*Source data:*
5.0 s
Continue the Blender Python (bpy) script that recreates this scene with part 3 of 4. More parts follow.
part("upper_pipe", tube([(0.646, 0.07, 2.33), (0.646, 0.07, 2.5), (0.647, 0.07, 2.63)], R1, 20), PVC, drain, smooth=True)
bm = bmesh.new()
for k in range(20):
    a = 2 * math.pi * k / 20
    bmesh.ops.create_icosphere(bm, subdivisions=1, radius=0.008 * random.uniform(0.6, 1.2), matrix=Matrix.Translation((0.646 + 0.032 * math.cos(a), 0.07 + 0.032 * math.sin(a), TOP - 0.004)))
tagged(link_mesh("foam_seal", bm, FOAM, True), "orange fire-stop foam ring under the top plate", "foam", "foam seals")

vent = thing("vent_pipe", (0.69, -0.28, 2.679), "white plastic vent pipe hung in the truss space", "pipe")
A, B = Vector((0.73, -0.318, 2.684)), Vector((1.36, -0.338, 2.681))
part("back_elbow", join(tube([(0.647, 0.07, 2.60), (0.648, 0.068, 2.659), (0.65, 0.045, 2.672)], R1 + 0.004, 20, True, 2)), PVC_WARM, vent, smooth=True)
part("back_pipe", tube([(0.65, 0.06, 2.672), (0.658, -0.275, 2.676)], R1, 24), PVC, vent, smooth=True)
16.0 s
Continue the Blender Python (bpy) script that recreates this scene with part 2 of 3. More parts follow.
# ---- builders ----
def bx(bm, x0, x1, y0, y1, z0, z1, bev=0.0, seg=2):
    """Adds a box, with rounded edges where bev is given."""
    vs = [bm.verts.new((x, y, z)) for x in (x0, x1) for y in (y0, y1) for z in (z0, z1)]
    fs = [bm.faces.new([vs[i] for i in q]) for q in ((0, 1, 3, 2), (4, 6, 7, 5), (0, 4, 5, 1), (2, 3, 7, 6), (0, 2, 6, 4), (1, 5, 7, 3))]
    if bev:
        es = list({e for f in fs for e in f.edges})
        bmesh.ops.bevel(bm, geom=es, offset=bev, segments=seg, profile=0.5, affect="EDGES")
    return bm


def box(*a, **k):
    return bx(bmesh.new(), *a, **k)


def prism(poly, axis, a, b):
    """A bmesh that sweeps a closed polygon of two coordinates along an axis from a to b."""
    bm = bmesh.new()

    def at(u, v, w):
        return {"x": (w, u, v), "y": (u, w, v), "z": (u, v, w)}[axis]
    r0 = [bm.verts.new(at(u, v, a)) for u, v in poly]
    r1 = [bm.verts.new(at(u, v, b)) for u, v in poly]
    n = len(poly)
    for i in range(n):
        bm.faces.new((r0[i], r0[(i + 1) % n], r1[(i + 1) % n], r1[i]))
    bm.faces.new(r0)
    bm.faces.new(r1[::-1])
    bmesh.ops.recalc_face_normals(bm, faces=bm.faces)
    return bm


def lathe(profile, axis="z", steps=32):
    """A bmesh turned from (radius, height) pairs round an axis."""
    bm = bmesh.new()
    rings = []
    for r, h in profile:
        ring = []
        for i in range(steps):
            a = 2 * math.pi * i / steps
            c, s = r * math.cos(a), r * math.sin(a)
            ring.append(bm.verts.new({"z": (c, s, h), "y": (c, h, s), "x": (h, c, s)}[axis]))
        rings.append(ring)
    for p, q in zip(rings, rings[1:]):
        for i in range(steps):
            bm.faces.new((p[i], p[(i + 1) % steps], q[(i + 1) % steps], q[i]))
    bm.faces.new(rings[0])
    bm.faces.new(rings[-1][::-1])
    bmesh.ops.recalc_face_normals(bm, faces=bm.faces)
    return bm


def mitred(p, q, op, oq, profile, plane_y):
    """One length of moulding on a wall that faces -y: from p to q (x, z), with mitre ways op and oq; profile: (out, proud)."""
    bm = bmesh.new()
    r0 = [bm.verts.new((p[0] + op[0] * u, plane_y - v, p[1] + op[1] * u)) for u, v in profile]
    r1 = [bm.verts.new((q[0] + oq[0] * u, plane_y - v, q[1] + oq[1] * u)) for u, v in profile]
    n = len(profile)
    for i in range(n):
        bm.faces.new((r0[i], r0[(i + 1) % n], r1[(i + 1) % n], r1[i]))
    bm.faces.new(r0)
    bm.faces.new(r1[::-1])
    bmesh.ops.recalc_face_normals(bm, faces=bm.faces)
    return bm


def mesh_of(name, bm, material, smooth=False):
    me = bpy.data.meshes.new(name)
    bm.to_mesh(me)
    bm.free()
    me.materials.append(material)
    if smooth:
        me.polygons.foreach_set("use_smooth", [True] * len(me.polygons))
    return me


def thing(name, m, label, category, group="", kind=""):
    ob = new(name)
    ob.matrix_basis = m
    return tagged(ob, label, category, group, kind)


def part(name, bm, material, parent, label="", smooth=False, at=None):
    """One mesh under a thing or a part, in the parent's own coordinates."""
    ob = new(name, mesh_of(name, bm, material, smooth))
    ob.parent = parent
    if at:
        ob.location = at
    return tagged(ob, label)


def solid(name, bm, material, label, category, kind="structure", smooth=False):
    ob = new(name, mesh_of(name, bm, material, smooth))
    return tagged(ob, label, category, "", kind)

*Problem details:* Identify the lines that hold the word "Blender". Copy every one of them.

*Output of the task:*
Continue the Blender Python (bpy) script that recreates this scene with part 3 of 4. More parts follow.
Continue the Blender Python (bpy) script that recreates this scene with part 2 of 3. More parts follow.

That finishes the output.